Evet, madem ki bu âlem, nev'-i beşerin imtihan meydanıdır ve müsâbaka yeridir; iyilikle kötülüğün birbirinden tefrik edilemiyecek derecede muhtelit ve karışık olmaları lâzımdır ki, insanların dereceleri tezahür etsin. İmtihan ve tecrübe zamanları bittikten sonra, kötü insanlar:
"Ey mücrimler! (günahkârlar) Bir tarafa çekiliniz." (Yâsîn: 59) diye olan tüy ürpertici, sâikavâri, şiddetli emr-i İlâhîye mâruz kalacakları gibi; iyi insanlar da
"Dâimî kalmak üzere Cennete giriniz" (Zümer: 73) diye olan Cenâb-ı Hakkın mün'imâne, şefîkane, lütufkârane emirlerine mazhar olacaklardır. İnsanlar bu iki kısma ayrıldıktan sonra, kâinat da tasfiye ameliyatına uğrayacak. Kötülüğü, şerri, zararı tevlid eden maddelerin bir tarafa çekilmesiyle Cehennemin; iyiliği, hayrı, nef'i doğuran maddelerin de diğer tarafa çekilmesiyle Cennetin techizatları ikmâl edilecektir."
(Bediüzzaman, İşârâtü'l-İ'câz, 159 - 160)

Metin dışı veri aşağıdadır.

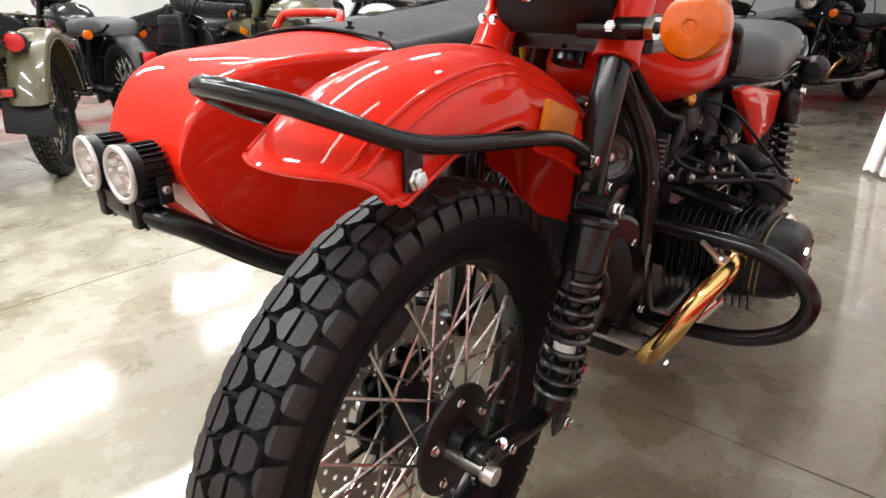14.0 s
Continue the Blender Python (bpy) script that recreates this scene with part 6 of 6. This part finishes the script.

Havz-ı Kevser Nedir? Mahşer günü Allah Teâlâ'nın Peygamberimize ihsan buyurduğu gayet büyük bir havuzdur. Suyu pek tatlı, berrak, ferahlatıcıdır. Sâlih mü'minler bu sudan içecek, mahşerin dehşetinden meydana gelen hararetlerini bununla gidereceklerdir.
Şefâat Nedir? Âhiret günü bir kısım günahkâr mü'minlerin afvedilmesi ve itâatli mü'minlerin de daha yüksek mertebelere ermeleri için, Peygamberimizin ve diğer büyük zâtların Allah Teâlâ'dan niyâz ve istirhamda bulunmalarıdır.
Peygamberimiz (asm), sair peygamberlere verilmemiş büyük bir şefâatin sâhibidir. Bu büyük şefâatini, Mahşer günü insanlara ait muhakeme ve muhasebenin bir an evvel yapılıp insanların mahşerin dehşetinden bir an önce kurtulmalarını te'min yolunda kullanacaktır.
Onun bu şefâatine "Şefâat-i uzma" denir. Ve Peygamberimizin hâiz olduğu bu büyük imtiyaz ve yüksek şefâat makamına ise, "Makam-ı Mahmûd" adı verilir.
Peygamberimizin (asm) bütün insanlığı alâkadar eden bu büyük şefâatinden ayrı, ümmeti hakkında hususî şefâatleri de olacaktır.